--- Start ---
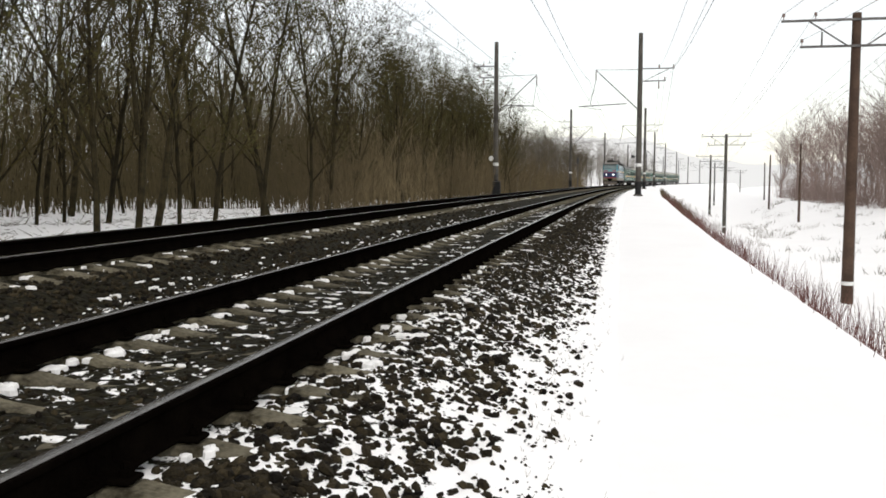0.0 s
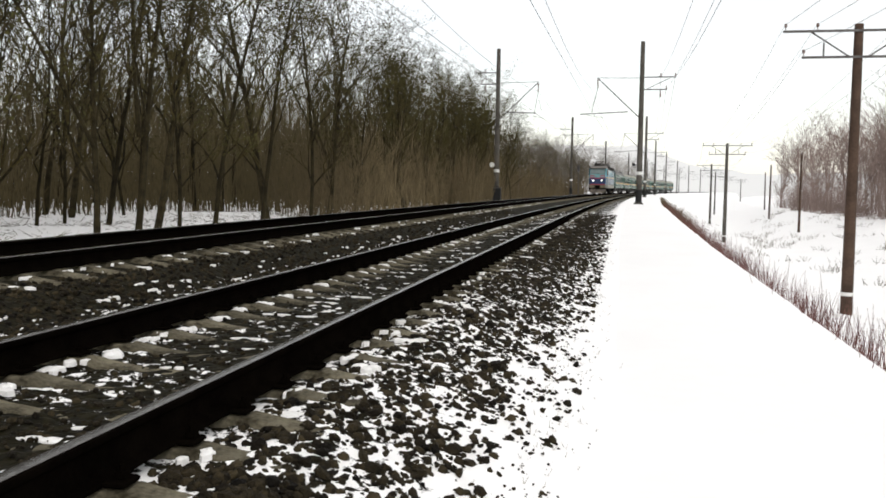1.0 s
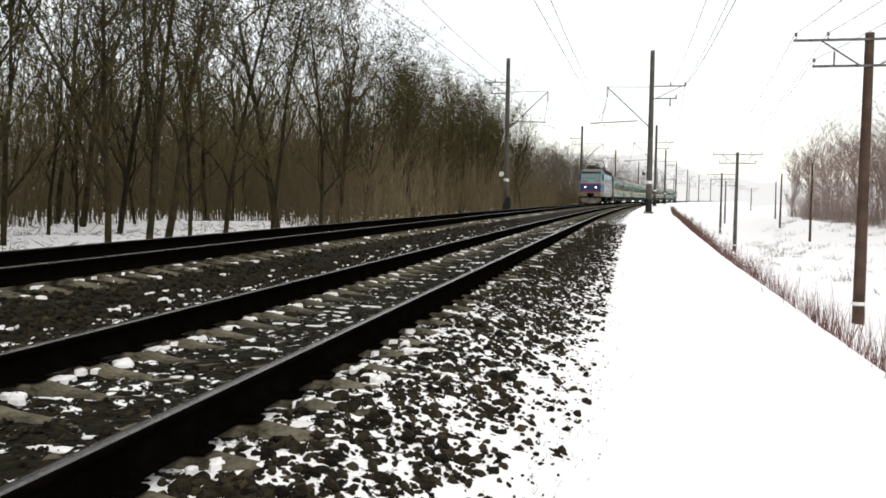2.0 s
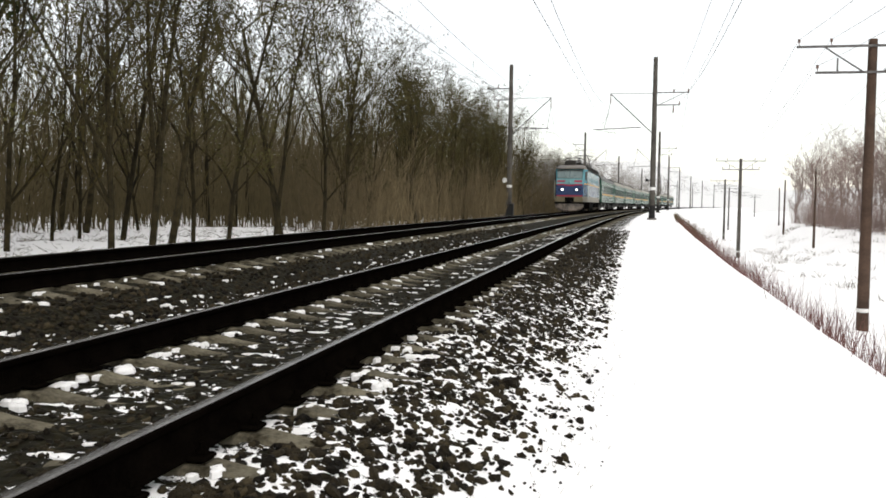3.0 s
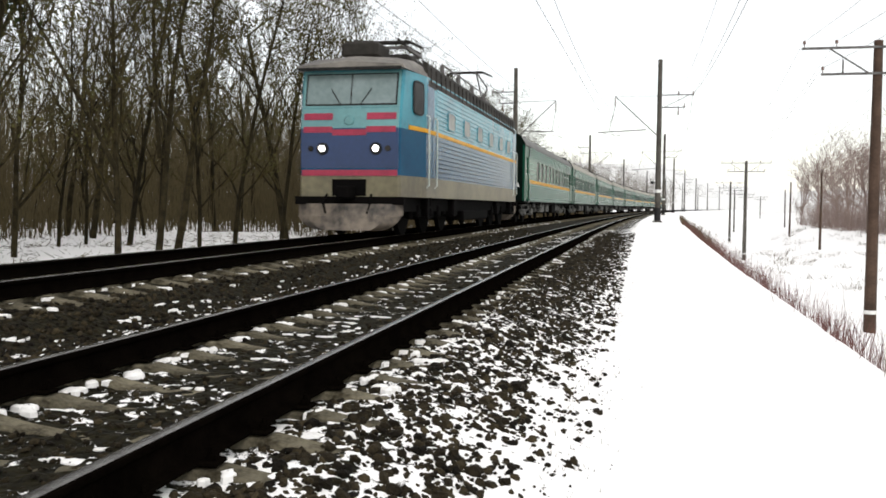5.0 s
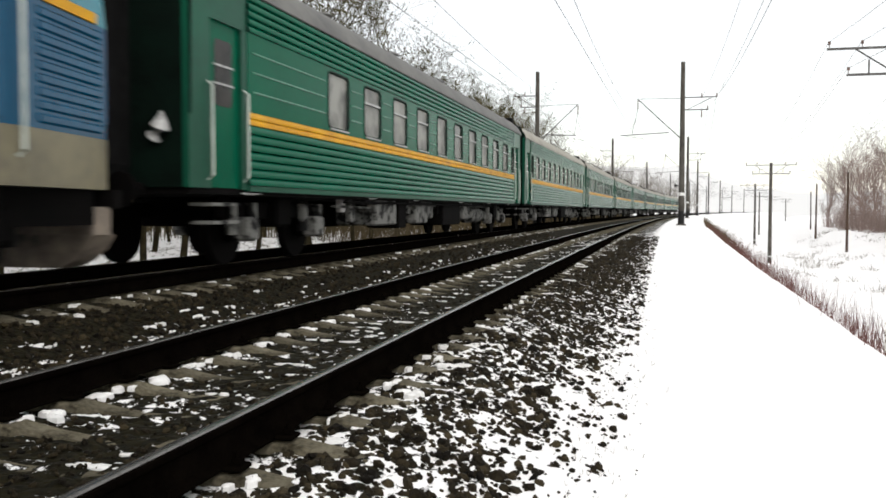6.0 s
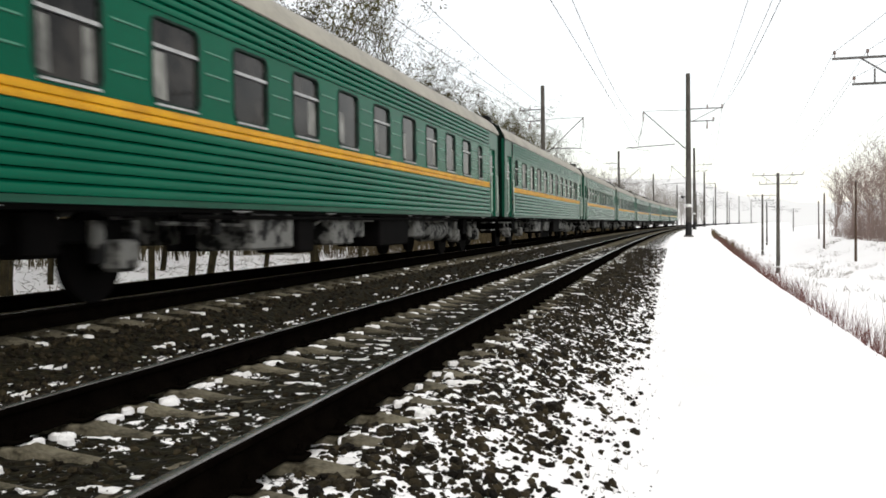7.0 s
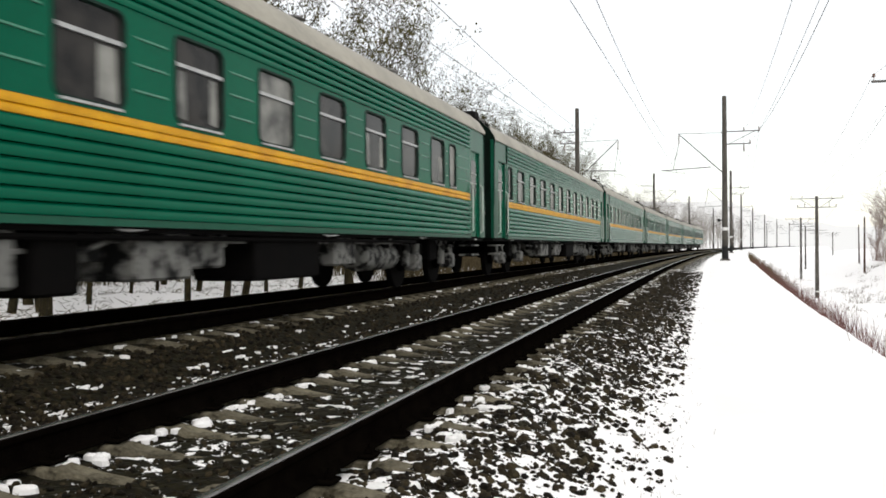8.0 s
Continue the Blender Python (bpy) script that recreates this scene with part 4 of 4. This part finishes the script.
def loco():
    t = thing("electric_locomotive", "blue electric locomotive with crimson stripes and lit headlamps", "locomotive")
    L = 18.8

    def outline(d, inset=0.0, front=0.0):
        w, e, c, f = 1.5 + d, 1.25 + d, 1.55, front + inset
        k = f * (w - e) / c
        half = [(e - 0.06 + k, f), (e + k, f + 0.07), (w, c)]
        ring = half + [(x, L - y) for x, y in half[::-1]]
        return [(x, y, 0) for x, y in ring] + [(-x, y, 0) for x, y in ring[::-1]]

    def cab_x(y, base=1.5):
        """Half width of the body, which narrows towards both cabs."""
        q = min(y, L - y)
        return base - 0.25 * max(0.0, 1 - q / 1.55)

    def belt(name, d, z0, z1, mat, label="", f0=0.0, f1=0.0, caps=True):
        a, b = outline(d, 0, f0), outline(d, 0, f1)
        return part(name, Shape().loft([[(x, y, z0) for x, y, _ in a], [(x, y, z1) for x, y, _ in b]], True, caps), mat, t, label)

    belt("skirt", 0.0, 0.95, 1.45, BEIGE, "dirty beige lower skirt")
    lower = belt("lower_body", -0.01, 1.452, 2.56, BLUE, "blue ribbed lower body")
    for sx in (1, -1):
        part("stripe", Shape().loft([[(sx * cab_x(y, 1.44), y, 2.562), (sx * cab_x(y, 1.508), y, 2.562), (sx * cab_x(y, 1.508), y, 2.66), (sx * cab_x(y, 1.44), y, 2.66)] for y in (0.5, 1.55, L - 1.55, L - 0.3)], True, True), YELLOW, t, "yellow waist stripe")
    belt("waist", -0.012, 2.562, 2.68, CYAN, "", 0.0, 0.02)
    upper = belt("upper_body", -0.012, 2.682, 3.95, CYAN, "light blue upper body", 0.02, 0.28)
    for sx in (1, -1):
        for k in range(9):
            zz = 1.5 + k * 0.115
            part("side_rib", Shape().loft([[(sx * 1.488, y, zz), (sx * 1.506, y, zz + 0.02), (sx * 1.506, y, zz + 0.07), (sx * 1.488, y, zz + 0.09)] for y in (2.6, L - 2.6)], True, True), BLUE, lower)
            part("side_rib", Shape().loft([[(sx * cab_x(y, 1.488), y, zz), (sx * cab_x(y, 1.504), y, zz + 0.02), (sx * cab_x(y, 1.504), y, zz + 0.07), (sx * cab_x(y, 1.488), y, zz + 0.09)] for y in (L - 1.35, L - 0.2)], True, True), BLUE, lower)
        for k in range(9):
            zz = 2.74 + k * 0.12
            part("side_rib", Shape().loft([[(sx * 1.486, y, zz), (sx * 1.5, y, zz + 0.02), (sx * 1.5, y, zz + 0.07), (sx * 1.486, y, zz + 0.09)] for y in (2.6, L - 2.6)], True, True), CYAN, upper)
        for yy in (4.0, 6.2, 8.4, 10.6, 12.8, 14.6):
            w = part("window", Shape().loft([[(sx * (1.49 + d), y, z) for y, z in rounded(yy - g, 2.86 - g, yy + 0.85 + g, 3.3 + g, 0.08 + g)] for g, d in ((0.03, 0.0), (0.03, 0.028), (0, 0.03), (0, 0.0))], True), CYAN, t)
            part("pane", Shape().add([(sx * 1.51, y, z) for y, z in rounded(yy, 2.86, yy + 0.85, 3.3, 0.08)], [tuple(range(20))]), CURTAIN, w, "grey mottled glass")
        for yy in (1.65, L - 2.45):
            d = part("cab_door", Shape().box(min(sx * 1.47, sx * 1.496), yy, 1.5, max(sx * 1.47, sx * 1.496), yy + 0.72, 3.8), BLUE, t, "blue cab door")
            for q in (yy - 0.07, yy + 0.79):
                part("handrail", Shape().tube([(sx * 1.5, q, 1.2), (sx * 1.56, q, 1.25), (sx * 1.56, q, 2.95), (sx * 1.5, q, 3.0)], 0.02, 6), PALE, d)
        for yy in (0.75, L - 1.25):
            w = part("cab_window", Shape().loft([[(sx * (cab_x(y, 1.49) + e), y, z) for y, z in rounded(yy - g, 2.98 - g, yy + 0.55 + g, 3.72 + g, 0.12 + g)] for g, e in ((0.04, 0.0), (0.04, 0.03), (0, 0.034), (0, 0.0))], True), BLACK, t)
            part("pane", Shape().add([(sx * cab_x(y, 1.516), y, z) for y, z in rounded(yy, 2.98, yy + 0.55, 3.72, 0.12)], [tuple(range(20))]), GLASS, w)
        louv = part("roof_side", Shape().loft([[(sx * 1.46, y, 3.72), (sx * 1.5, y, 3.74), (sx * 1.46, y, 4.3), (sx * 1.3, y, 4.42)] for y in (1.75, L - 1.75)], True, True), SOOT, t, "dark louvred roof side")
        for k in range(26):
            yy = 2.0 + k * 0.57
            part("louvre", Shape().box(min(sx * 1.42, sx * 1.475), yy, 3.8, max(sx * 1.42, sx * 1.505), yy + 0.06, 4.22), SOOT, louv)
    # roof with visors over the cabs
    rings = []
    for y, w, z in ((0.0, 1.25, 3.98), (0.02, 1.32, 4.06), (0.55, 1.36, 4.26), (1.7, 1.48, 4.36), (L - 1.7, 1.48, 4.36), (L - 0.55, 1.36, 4.26), (L - 0.02, 1.32, 4.06), (L, 1.25, 3.98)):
        rings.append([(-w, y, 3.95), (-w * 0.98, y, min(z, 4.04)), (-w * 0.75, y, z), (0, y, z + 0.07), (w * 0.75, y, z), (w * 0.98, y, min(z, 4.04)), (w, y, 3.95)])
    part("roof", Shape().loft(rings, True, True), LOCO_ROOF, t, "sooty grey roof with cab visors", True)
    for yy in (-0.04, L - 0.02):
        part("visor", Shape().box(-1.27, yy, 3.92, 1.27, yy + 0.06, 3.985), BLACK, t, "dark visor lip")
    for y0, y1, z in ((0.95, 2.1, 4.78), (2.5, 5.4, 4.7), (7.2, 11.5, 4.66), (13.2, 15.6, 4.7)):
        part("roof_box", Shape().box(-0.8 if y0 > 2 else -0.55, y0, 4.36, 0.8 if y0 > 2 else 0.4, y1, z, 0.08), SOOT, t, "sooty roof equipment")
    for k in range(4):
        yy = 5.6 + k * 2.3
        part("roof_insulator", Shape().tube([(0.95, yy, 4.4), (0.95, yy, 4.86)], [0.09, 0.06], 10), IRON, t)
    part("busbar", Shape().tube([(0.95, 5.6, 4.88), (0.95, 12.5, 4.88)], 0.025, 6), IRON, t)
    for yc, up in ((3.2, False), (14.2, True)):
        p = part("pantograph", Shape().box(-0.75, yc - 0.8, 4.8, 0.75, yc - 0.72, 4.88).box(-0.75, yc + 0.72, 4.8, 0.75, yc + 0.8, 4.88).box(-0.75, yc - 0.8, 4.8, -0.68, yc + 0.8, 4.88).box(0.68, yc - 0.8, 4.8, 0.75, yc + 0.8, 4.88), IRON, t, "raised pantograph" if up else "folded pantograph")
        zk, zt = (5.45, 5.93) if up else (5.0, 5.12)
        for sx in (-1, 1):
            for q in (-1, 1):
                part("arm", Shape().tube([(sx * 0.6, yc + q * 0.15, 4.88), (sx * 0.6, yc + q * (1.15 if not up else 0.95), zk), (sx * 0.35, yc + q * 0.12, zt)], 0.03, 6), SOOT, p)
        for q in (-0.12, 0.12):
            part("bow", Shape().tube([(-0.95, yc + q, zt - 0.16), (-0.6, yc + q, zt), (0.6, yc + q, zt), (0.95, yc + q, zt - 0.16)], 0.035, 6), SOOT, p)
    # both faces
    for front in (True, False):
        Y = (lambda d: -d) if front else (lambda d: L + d)

        def plate(name, x0, z0, x1, z1, mat, thick=0.015, lab="", slope0=0.0, slope1=0.0, parent=t):
            ya, yb = Y(thick - slope0), Y(thick - slope1)
            y2 = Y(-0.02 - slope0)
            y3 = Y(-0.02 - slope1)
            return part(name, Shape().add([(x0, ya, z0), (x1, ya, z0), (x1, yb, z1), (x0, yb, z1), (x0, y2, z0), (x1, y2, z0), (x1, y3, z1), (x0, y3, z1)],
                                          [(0, 1, 2, 3), (7, 6, 5, 4), (0, 4, 5, 1), (1, 5, 6, 2), (2, 6, 7, 3), (3, 7, 4, 0)]), mat, parent, lab)

        plate("face_panel", -1.2, 1.62, 1.2, 2.56, DEEP, 0.012, "deep blue front panel")
        plate("face_band", -1.2, 2.565, 1.2, 3.04, TEAL, 0.012, "teal panel under the windscreen", 0.0, 0.093)
        for z0, z1, f0, f1 in ((2.76, 2.92, 0.036, 0.068), (2.46, 2.6, 0.0, 0.005)):
            for sx in (-1, 1):
                plate("crimson_stripe", min(sx * 0.42, sx * 1.14), z0, max(sx * 0.42, sx * 1.14), z1, RED, 0.024, "crimson stripe", f0, f1)
        plate("crimson_stripe", -0.42, 2.39, 0.42, 2.53, RED, 0.022, "crimson stripe dipping at the middle")
        plate("crimson_stripe", -1.18, 1.44, 1.18, 1.58, RED, 0.022, "crimson stripe")
        emblem = part("emblem", Shape().tube([(0, Y(-0.02), 2.74), (0, Y(0.03), 2.74)], [0.13, 0.1], 16), TEAL, t, "round cast emblem")
        plate("windscreen_seal", -1.14, 3.1, 1.14, 3.87, BLACK, 0.018, "black rubber seal", 0.105, 0.265)
        scr = plate("windscreen_frame", -1.2, 3.05, 1.2, 3.92, TEAL, 0.012, "windscreen frame", 0.095, 0.274)
        for sx in (-1, 1):
            plate("windscreen", min(sx * 0.015, sx * 1.1), 3.14, max(sx * 0.015, sx * 1.1), 3.84, SKY_SCREEN, 0.022, "windscreen with the bright sky painted into the glass", 0.11, 0.26, scr)
            part("wiper", Shape().tube([(sx * 0.25, Y(-0.07), 3.13), (sx * 0.5, Y(-0.15), 3.5)], 0.012, 5), BLACK, scr)
            lamp = part("headlamp", Shape().tube([(sx * 0.66, Y(0.0), 2.08), (sx * 0.66, Y(0.06), 2.08)], [0.15, 0.14], 18), BLACK, t)
            part("lens", Shape().tube([(sx * 0.66, Y(0.05), 2.08), (sx * 0.66, Y(0.075), 2.08)], [0.08, 0.07], 18), LAMP if front else GLASS, lamp, "shining headlamp" if front else "unlit lamp glass")
            part("marker_lamp", Shape().tube([(sx * 0.95, Y(0.0), 2.08), (sx * 0.95, Y(0.05), 2.08)], [0.075, 0.065], 12), GLASS, t)
            part("air_hose", Shape().tube([(sx * 0.55, Y(0.0), 1.0), (sx * 0.58, Y(0.2), 0.8), (sx * 0.5, Y(0.22), 0.55)], 0.03, 6), UNDER, t)
        # no real hole here: a flat near-black plate paints its shade
        plate("coupler_recess", -0.42, 0.97, 0.42, 1.36, UNDER, 0.016, "near-black plate painted as the coupler hole's shade")
        part("coupler", Shape().box(-0.17, min(Y(-0.1), Y(0.46)), 0.9, 0.17, max(Y(-0.1), Y(0.46)), 1.2, 0.03), UNDER, t)
        part("snow_plough", Shape().loft([[(x, Y(d), z) for x, d, z in ((-1.3, -0.1, z_), (-0.9, 0.12 + e, z_), (0, 0.3 + e, z_), (0.9, 0.12 + e, z_), (1.3, -0.1, z_), (1.2, -0.25, z_), (-1.2, -0.25, z_))] for z_, e in ((0.5, 0.04), (0.78, 0.0))], True, True), PLOUGH, t, "dirty grey plough plate")
        part("plough_lip", Shape().loft([[(x, Y(d), z) for x, d, z in ((-w_, 0.0, z_), (-0.7 * w_, 0.18 + e, z_), (0, 0.36 + e, z_), (0.7 * w_, 0.18 + e, z_), (w_, 0.0, z_), (0.9 * w_, -0.2, z_), (-0.9 * w_, -0.2, z_))] for z_, e, w_ in ((0.16, 0.1, 0.85), (0.24, 0.07, 1.05), (0.36, 0.03, 1.2), (0.498, -0.02, 1.29))], True, True), PLOUGH, t, "rounded lower plough lip", True)
        part("pilot_beam", Shape().box(-1.35, min(Y(-0.12), Y(0.03)), 0.76, 1.35, max(Y(-0.12), Y(0.03)), 0.95), UNDER, t)
    part("underframe", Shape().box(-1.25, 0.3, 0.6, 1.25, L - 0.3, 0.95), UNDER, t)
    part("equipment_case", Shape().box(-1.3, 7.2, 0.3, 1.3, 11.6, 0.62, 0.05), UNDER, t)
    for sx in (1, -1):
        for yy in (2.0, 5.2, 13.0, 16.3):
            part("sand_box", Shape().box(min(sx * 1.05, sx * 1.42), yy, 0.45, max(sx * 1.05, sx * 1.42), yy + 0.55, 0.94, 0.04), UNDER, t)
    for yy in (3.9, 14.9):
        bogie(t, yy - 1.1, 2.2, 0.6, False)
        bogie(t, yy + 1.15, 2.2, 0.6, False)
    for sx in (1, -1):
        for yy in (1.9, L - 2.1):
            part("step", Shape().box(min(sx * 1.25, sx * 1.5), yy - 0.2, 0.42, max(sx * 1.25, sx * 1.5), yy + 0.2, 0.47).box(min(sx * 1.25, sx * 1.5), yy - 0.2, 0.68, max(sx * 1.25, sx * 1.5), yy + 0.2, 0.73).box(min(sx * 1.46, sx * 1.5), yy - 0.2, 0.42, max(sx * 1.46, sx * 1.5), yy - 0.16, 0.95).box(min(sx * 1.46, sx * 1.5), yy + 0.16, 0.42, max(sx * 1.46, sx * 1.5), yy + 0.2, 0.95), UNDER, t)
    return t


engine = loco()
first_coach = coach("green ribbed passenger coach with a dark roof behind the locomotive", ROOF_DARK, True, 1, 4.26, 1.735, 10, (21.55,))
second_coach = coach("green ribbed passenger coach with a yellow band and grey roof", ROOF, False, 2, 2.82, 1.763, 10, (1.62, 20.6))
third_coach = coach("green ribbed passenger coach with a yellow stripe and curtained windows", ROOF, False, 9, 3.35, 1.755, 10, (1.9, 20.45))
coaches = [first_coach, second_coach, third_coach] + [copy_thing(third_coach if i % 2 else second_coach, Matrix.Identity(4)) for i in range(6)]


# ---- what moves: the train runs along its track at an even speed ----
def on_track(s, length):
    """The pose of a vehicle whose front stands s metres along the line."""
    k = CURVE ** 2 / 6
    a, b = Vector(at_line(XF, s - k * s ** 3, 0)), Vector(at_line(XF, s + length - k * (s + length) ** 3, 0))
    return pose(a.x, a.y, ZF, 0, 0, math.degrees(math.atan2(-(b.x - a.x), b.y - a.y)))


def motions():
    times = [i * 0.5 for i in range(17)]
    heads = [(0, 170.0), (1, 140.0), (1.5, 125.6), (3, 82.2), (3.5, 66.9), (4, 51.2), (4.5, 35.5), (6, -10.7), (6.5, -25.6), (7, -40.7), (7.5, -55.9), (8, -71.3)]
    head = lambda t: lerp_table(t, heads)
    walk(engine, [(t, on_track(head(t), 18.8)) for t in times])
    for i, c in enumerate(coaches):
        walk(c, [(t, on_track(head(t) + 19.35 + 0.47 + COACH_STEP * i, COACH_LEN)) for t in times])


motions()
--- End ---
Pictures stay out. Print the data exactly, from its first line through the line containing "return base - 0.25".

0.0 s
1.0 s
2.0 s
3.0 s
5.0 s
6.0 s
7.0 s
8.0 s
Continue the Blender Python (bpy) script that recreates this scene with part 4 of 4. This part finishes the script.
def loco():
    t = thing("electric_locomotive", "blue electric locomotive with crimson stripes and lit headlamps", "locomotive")
    L = 18.8

    def outline(d, inset=0.0, front=0.0):
        w, e, c, f = 1.5 + d, 1.25 + d, 1.55, front + inset
        k = f * (w - e) / c
        half = [(e - 0.06 + k, f), (e + k, f + 0.07), (w, c)]
        ring = half + [(x, L - y) for x, y in half[::-1]]
        return [(x, y, 0) for x, y in ring] + [(-x, y, 0) for x, y in ring[::-1]]

    def cab_x(y, base=1.5):
        """Half width of the body, which narrows towards both cabs."""
        q = min(y, L - y)
        return base - 0.25 * max(0.0, 1 - q / 1.55)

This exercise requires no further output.